Types of Debt Financing:

  • Term Loans: A fixed amount borrowed for a specific period with regular repayments.
  • Lines of Credit: Flexible credit lines allowing you to borrow as needed, up to a pre-approved limit.
  • Equipment Loans: Loans specifically for purchasing essential equipment for your business.

Pros of Debt Financing:

  • Preserves Ownership: You retain full ownership of your company.
  • Defined Interest Rates: Interest rates are typically fixed, offering predictable repayment costs.
  • Tax Advantages: Interest payments on business loans are often tax-deductible.

Cons of Debt Financing:

  • Debt Burden: High-interest rates or large loan amounts can create a heavy debt burden.
  • Collateral Requirements: Lenders might require collateral (like property) to secure the loan.
  • Restrictions on Use: Loan agreements might restrict how you can use the borrowed funds.

Angel Investors: Early Stage Champions

Angel investors are high-net-worth individuals who invest their own money in promising startups. They often provide not just capital, but also valuable mentorship and guidance.

Pros of Angel Investors:

  • Strategic Guidance: Experienced angel investors can offer valuable insights and industry connections.
  • Flexible Terms: Negotiable terms may involve lower interest rates or relaxed repayment structures.
  • Faster Funding: Securing funding from an angel investor can be quicker than traditional channels.

Cons of Angel Investors:

  • Limited Funds: Angel investors typically invest smaller amounts compared to venture capitalists.
  • High Expectations: Angels might expect high returns on their investment and greater involvement in your business.
  • Finding the Right Fit: Finding an angel investor who aligns with your vision and industry focus can be challenging.

Venture Capital: Fueling High-Growth Startups

Venture capitalists (VCs) are firms that invest in high-growth potential startups. They typically invest larger sums of money in exchange for significant equity ownership in your company.

Pros of Venture Capital:

  • Significant Funding: VCs can provide substantial capital to fuel rapid growth and expansion.
  • Industry Expertise: VC firms often specialize in specific sectors, offering valuable industry knowledge.
  • Network Access: VCs can connect you with potential partners, customers, and talent.

Cons of Venture Capital:

  • Loss of Ownership: VCs expect significant ownership stake in your company, potentially limiting future control.
  • Pressure for Growth: VCs prioritize rapid growth and aggressive scaling, which may not align with your long-term vision.
  • Stringent Requirements: Securing VC funding involves a rigorous selection process with strict criteria.

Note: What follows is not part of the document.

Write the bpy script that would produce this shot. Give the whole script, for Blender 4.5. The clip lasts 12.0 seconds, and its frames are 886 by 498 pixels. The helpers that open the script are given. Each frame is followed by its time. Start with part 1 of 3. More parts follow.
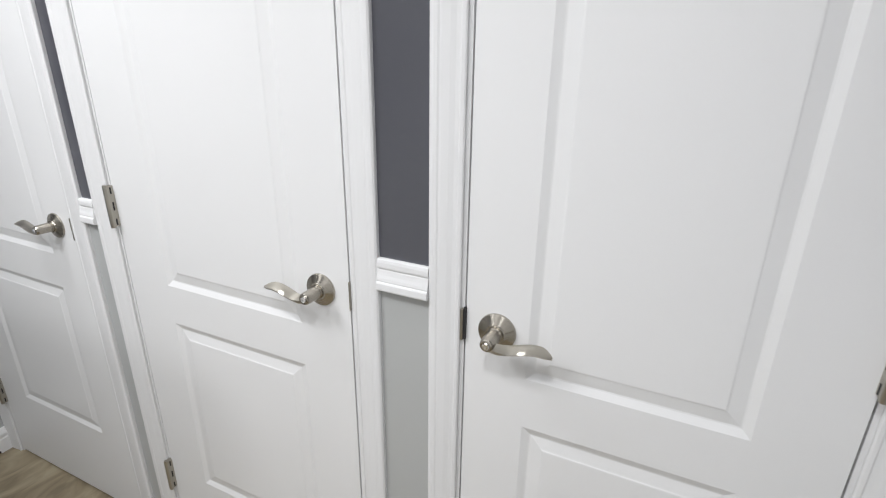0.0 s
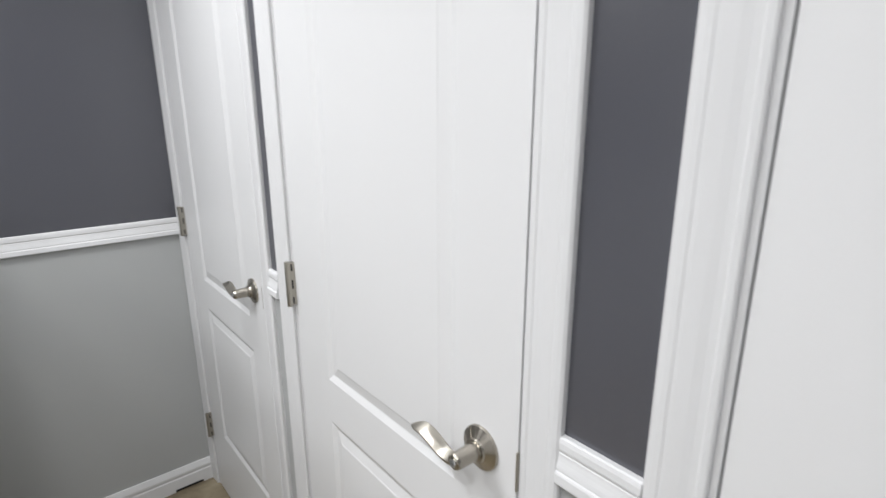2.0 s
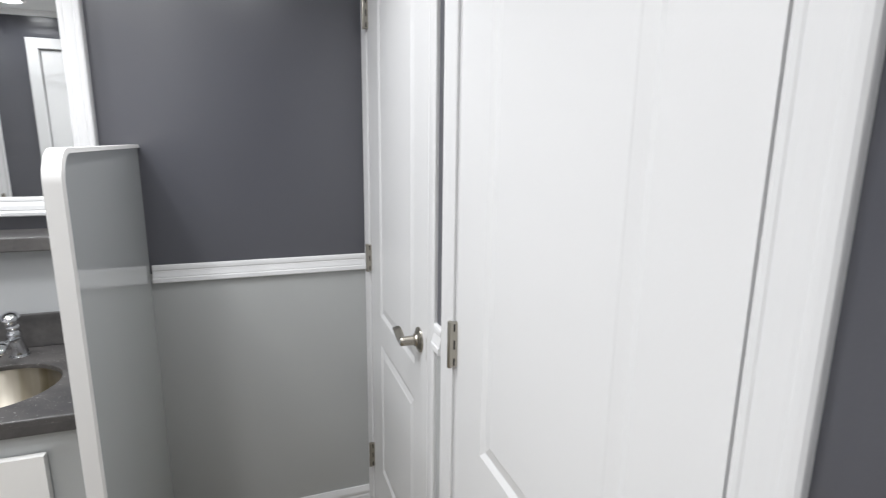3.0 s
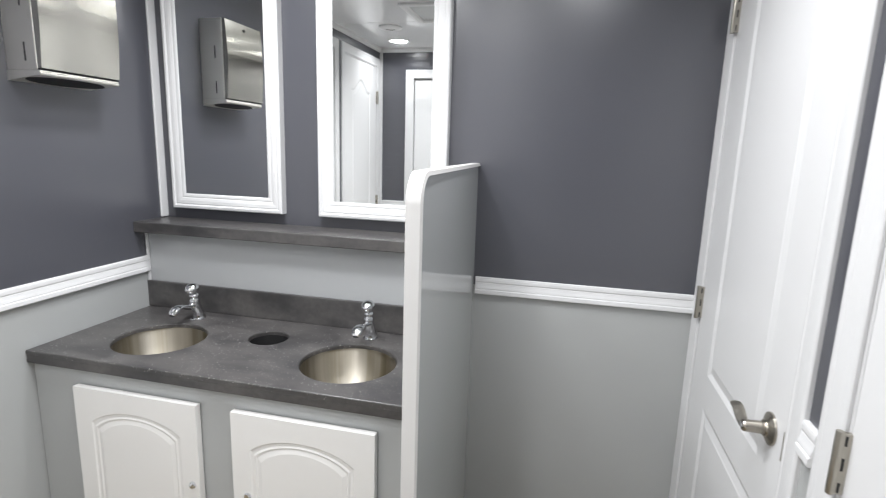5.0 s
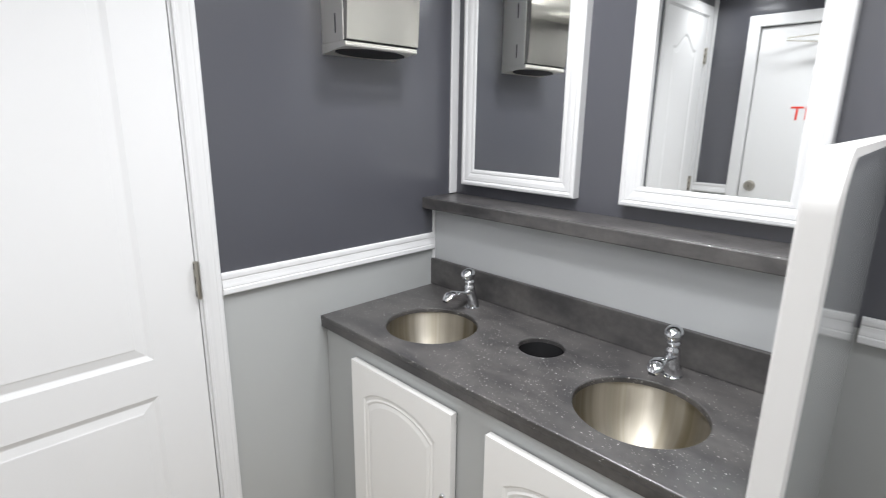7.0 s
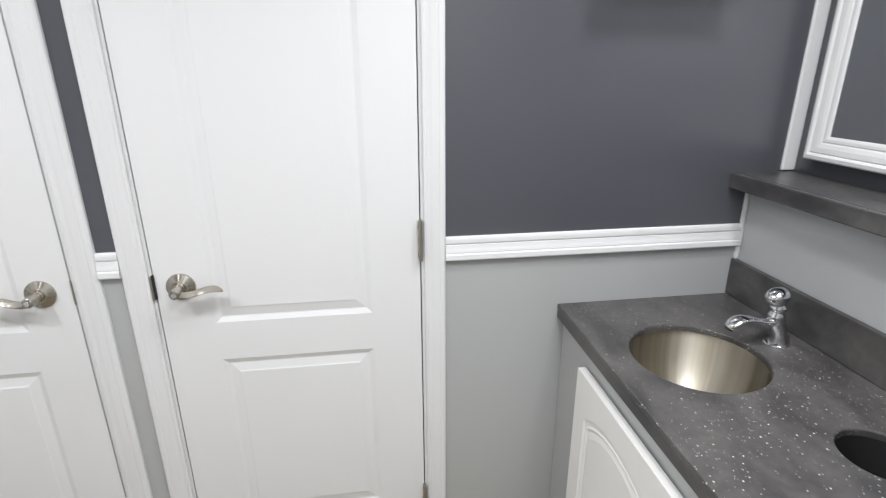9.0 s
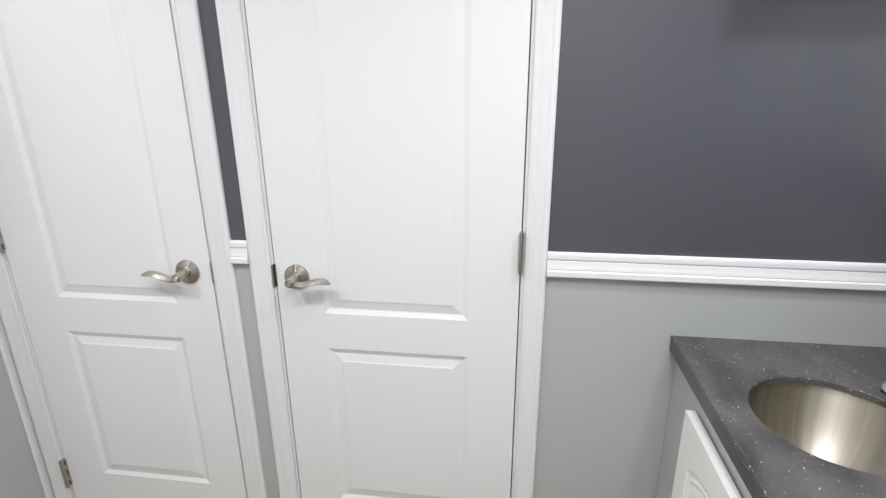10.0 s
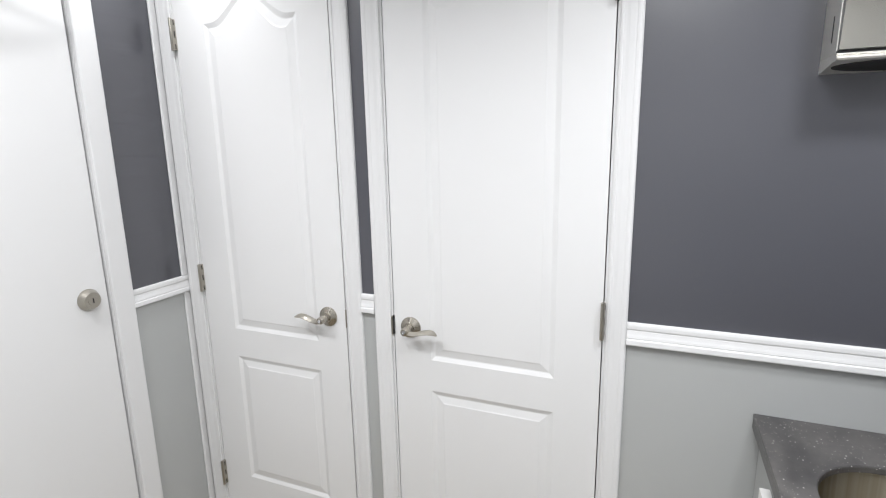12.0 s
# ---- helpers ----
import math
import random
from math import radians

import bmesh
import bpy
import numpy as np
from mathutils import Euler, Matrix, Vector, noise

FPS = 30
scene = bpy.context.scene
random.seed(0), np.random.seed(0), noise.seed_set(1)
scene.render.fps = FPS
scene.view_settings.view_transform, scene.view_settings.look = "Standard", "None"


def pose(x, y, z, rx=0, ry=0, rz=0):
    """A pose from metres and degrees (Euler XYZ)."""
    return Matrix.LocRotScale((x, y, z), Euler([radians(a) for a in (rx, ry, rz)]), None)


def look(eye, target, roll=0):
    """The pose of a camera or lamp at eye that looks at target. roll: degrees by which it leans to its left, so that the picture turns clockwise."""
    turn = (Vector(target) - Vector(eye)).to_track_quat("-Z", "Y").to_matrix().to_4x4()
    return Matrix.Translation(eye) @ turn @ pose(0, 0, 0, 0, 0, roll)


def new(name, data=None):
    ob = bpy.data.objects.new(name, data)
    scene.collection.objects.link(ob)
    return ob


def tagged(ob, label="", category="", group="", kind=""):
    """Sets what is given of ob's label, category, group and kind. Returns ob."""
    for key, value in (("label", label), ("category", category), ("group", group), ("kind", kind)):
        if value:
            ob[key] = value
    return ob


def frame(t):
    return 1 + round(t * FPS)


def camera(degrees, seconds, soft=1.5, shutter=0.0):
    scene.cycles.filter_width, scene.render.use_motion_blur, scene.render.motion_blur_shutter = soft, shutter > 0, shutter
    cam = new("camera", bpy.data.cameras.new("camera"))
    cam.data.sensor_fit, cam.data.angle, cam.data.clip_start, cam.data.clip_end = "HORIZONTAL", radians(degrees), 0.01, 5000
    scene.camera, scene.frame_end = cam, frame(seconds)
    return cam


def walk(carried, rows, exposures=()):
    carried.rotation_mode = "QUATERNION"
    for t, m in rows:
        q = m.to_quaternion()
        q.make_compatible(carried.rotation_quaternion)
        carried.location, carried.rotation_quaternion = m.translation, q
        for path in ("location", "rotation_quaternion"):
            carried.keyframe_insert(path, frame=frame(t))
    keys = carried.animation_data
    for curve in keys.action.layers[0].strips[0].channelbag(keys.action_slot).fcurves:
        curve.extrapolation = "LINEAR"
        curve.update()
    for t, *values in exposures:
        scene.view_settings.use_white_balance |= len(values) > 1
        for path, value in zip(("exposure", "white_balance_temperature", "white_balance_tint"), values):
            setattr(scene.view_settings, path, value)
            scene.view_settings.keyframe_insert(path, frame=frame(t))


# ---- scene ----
cam = camera(81.1, 12.0, soft=1.1, shutter=0.25)
PATH = [
    (0, (-0.046, 0.115, 1.332), (-0.846, 1.806, 0.625), 0.8),
    (0.5, (-0.065, 0.177, 1.322), (-0.972, 1.807, 0.603), 0.5),
    (1, (-0.093, 0.255, 1.317), (-1.12, 1.802, 0.575), -0.2),
    (1.5, (-0.128, 0.331, 1.324), (-1.34, 1.767, 0.639), -1.2),
    (2, (-0.188, 0.367, 1.355), (-1.664, 1.611, 0.834), -0.1),
    (2.5, (-0.23, 0.415, 1.379), (-1.931, 1.368, 0.935), 0.7),
    (3, (-0.261, 0.434, 1.395), (-2.107, 1.091, 0.994), 0.7),
    (3.5, (-0.284, 0.44, 1.403), (-2.218, 0.792, 1.034), 1.0),
    (3.7, (-0.285, 0.429, 1.397), (-2.242, 0.655, 1.05), 1.6),
    (5.3, (-0.421, 0.373, 1.421), (-2.291, -0.216, 1.025), 1.5),
    (5.5, (-0.444, 0.363, 1.422), (-2.28, -0.319, 1.016), 1.4),
    (6, (-0.541, 0.338, 1.406), (-2.252, -0.608, 0.986), 0.8),
    (6.5, (-0.621, 0.292, 1.41), (-2.168, -0.891, 0.954), 0.4),
    (7, (-0.686, 0.22, 1.401), (-2.049, -1.159, 0.91), 0.7),
    (7.5, (-0.765, 0.178, 1.402), (-1.88, -1.388, 0.85), 0.0),
    (7.7, (-0.798, 0.172, 1.4), (-1.797, -1.464, 0.827), -0.4),
    (9.5, (-1.041, 0.033, 1.371), (-1.038, -1.857, 0.716), 0.0),
    (10, (-1.074, 0.038, 1.375), (-0.813, -1.844, 0.75), -0.4),
    (10.5, (-1.113, 0.066, 1.402), (-0.651, -1.794, 0.83), -1.0),
    (11, (-1.152, 0.112, 1.411), (-0.538, -1.727, 0.922), -1.1),
    (11.5, (-1.174, 0.158, 1.428), (-0.475, -1.663, 0.988), -1.1),
    (12, (-1.196, 0.203, 1.449), (-0.445, -1.605, 1.039), -1.1),
]
walk(cam, [(t, look(eye, target, roll)) for t, eye, target, roll in PATH], [(0, -0.03), (2.5, -0.14), (3.5, -0.08), (5.5, 0.11), (7.5, -0.02), (9.5, -0.06), (12, -0.02)])

# ---- world and lamps ----
world = bpy.data.worlds.new("world")
scene.world = world
world.use_nodes = True
world.node_tree.nodes["Background"].inputs[0].default_value = (0.5, 0.55, 0.6, 1)
world.node_tree.nodes["Background"].inputs[1].default_value = 0.05
# x, y and strength of each recessed light; only the first is known, the rest are unseen, added to fit the light
LAMPS = [(0.0, -0.80, 0.34), (-0.08, -0.10, 1.25), (-0.66, -0.02, 0.66), (-1.58, -0.50, 1.05), (-1.22, -0.20, 1.05), (-1.08, 0.08, 0.40), (-1.36, 0.40, 0.62)]
LAMP_WATTS = 6.6

# ---- plan ----
NORTH, SOUTH, WEST, EAST = 0.771, -1.027, -1.976, 0.250
HEIGHT, RAIL_LOW, RAIL_TOP = 2.13, 0.971, 1.025
THICK = 0.07
FLOOR = 0.057


# ---- materials ----
def material(name, color, rough=0.5, metal=0.0, spots=0.06, spot_size=3.0, bump=0.02, grain=180.0, rough_var=0.08, coat=0.0, gloss=0.5):
    m = bpy.data.materials.new(name)
    m.use_nodes = True
    nt = m.node_tree
    b = nt.nodes["Principled BSDF"]
    geo = nt.nodes.new("ShaderNodeNewGeometry")
    n1 = nt.nodes.new("ShaderNodeTexNoise")
    n1.inputs["Scale"].default_value, n1.inputs["Detail"].default_value = spot_size, 5
    n2 = nt.nodes.new("ShaderNodeTexNoise")
    n2.inputs["Scale"].default_value, n2.inputs["Detail"].default_value = grain, 3
    nt.links.new(geo.outputs["Position"], n1.inputs["Vector"])
    nt.links.new(geo.outputs["Position"], n2.inputs["Vector"])
    mix = nt.nodes.new("ShaderNodeMix")
    mix.data_type = "RGBA"
    mix.inputs[6].default_value = (*[c * (1 - spots) for c in color], 1)
    mix.inputs[7].default_value = (*[min(1, c * (1 + spots)) for c in color], 1)
    nt.links.new(n1.outputs["Fac"], mix.inputs[0])
    nt.links.new(mix.outputs[2], b.inputs["Base Color"])
    rng = nt.nodes.new("ShaderNodeMapRange")
    rng.inputs["To Min"].default_value, rng.inputs["To Max"].default_value = max(0, rough - rough_var), rough + rough_var
    nt.links.new(n1.outputs["Fac"], rng.inputs["Value"])
    nt.links.new(rng.outputs["Result"], b.inputs["Roughness"])
    b.inputs["Metallic"].default_value = metal
    b.inputs["Coat Weight"].default_value = coat
    b.inputs["Specular IOR Level"].default_value = gloss
    if bump:
        bp = nt.nodes.new("ShaderNodeBump")
        bp.inputs["Strength"].default_value, bp.inputs["Distance"].default_value = bump, 0.002
        nt.links.new(n2.outputs["Fac"], bp.inputs["Height"])
        nt.links.new(bp.outputs["Normal"], b.inputs["Normal"])
    return m


WHITE = material("white_paint", (0.71, 0.71, 0.712), 0.42, spots=0.015, bump=0.05, grain=260, rough_var=0.015)
TRIM = material("white_trim", (0.68, 0.68, 0.683), 0.46, spots=0.015, bump=0.03, gloss=0.35)
EDGE = material("edge_banding", (0.665, 0.655, 0.64), 0.40, spots=0.02, bump=0.02)
CAB_WHITE = material("cabinet_white", (0.80, 0.79, 0.77), 0.40, spots=0.015, bump=0.02)
DARK = material("charcoal_wall", (0.069, 0.0705, 0.083), 0.29, spots=0.05, bump=0.06, grain=320, rough_var=0.015, gloss=0.90)
BUCKLED = material("charcoal_wall_buckled", (0.067, 0.068, 0.080), 0.22, spots=0.05, bump=0, rough_var=0.015, gloss=0.90)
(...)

Choosing the Right Funding Path: Matching Your Needs

The ideal financing option depends on your startup’s unique needs and stage of development. Some factors to consider include:

  • Growth Stage: Are you in the early stages of development or ready for rapid scaling?
  • Capital Requirements: How much funding do you need to achieve your growth goals?
  • Control & Ownership: How much control are you willing to give up for investment?
  • Risk Tolerance: Are you comfortable taking on debt or giving up equity for funding?

The world of finance can be complex, especially for startups. Having the right legal support throughout your funding journey is crucial. Carbon Law Group can be your trusted advisor, providing expertise in all aspects of startup financing, including:

  • Choosing the Right Funding Option: Guiding you towards the financing method that best aligns with your business goals and risk tolerance.
  • Negotiating Term Sheets: Helping you understand the legal implications of term sheets and negotiating favorable terms with investors.
  • Drafting and Reviewing Investment Agreements: Ensuring investment agreements are legally sound and protect your company’s interests.
  • Securities Law Compliance: Advising you on complying with relevant securities regulations for fundraising activities.

Conclusion: Financing Your Startup Dream

Funding is the lifeblood of your startup journey. By understanding the various financing options available, carefully evaluating your needs, and seeking legal guidance, you can secure the resources needed to turn your innovative idea into a thriving business. Remember, the right financing partner can be an invaluable asset, not just for funding, but also for strategic guidance and support. So, choose wisely and fuel your entrepreneurial dream!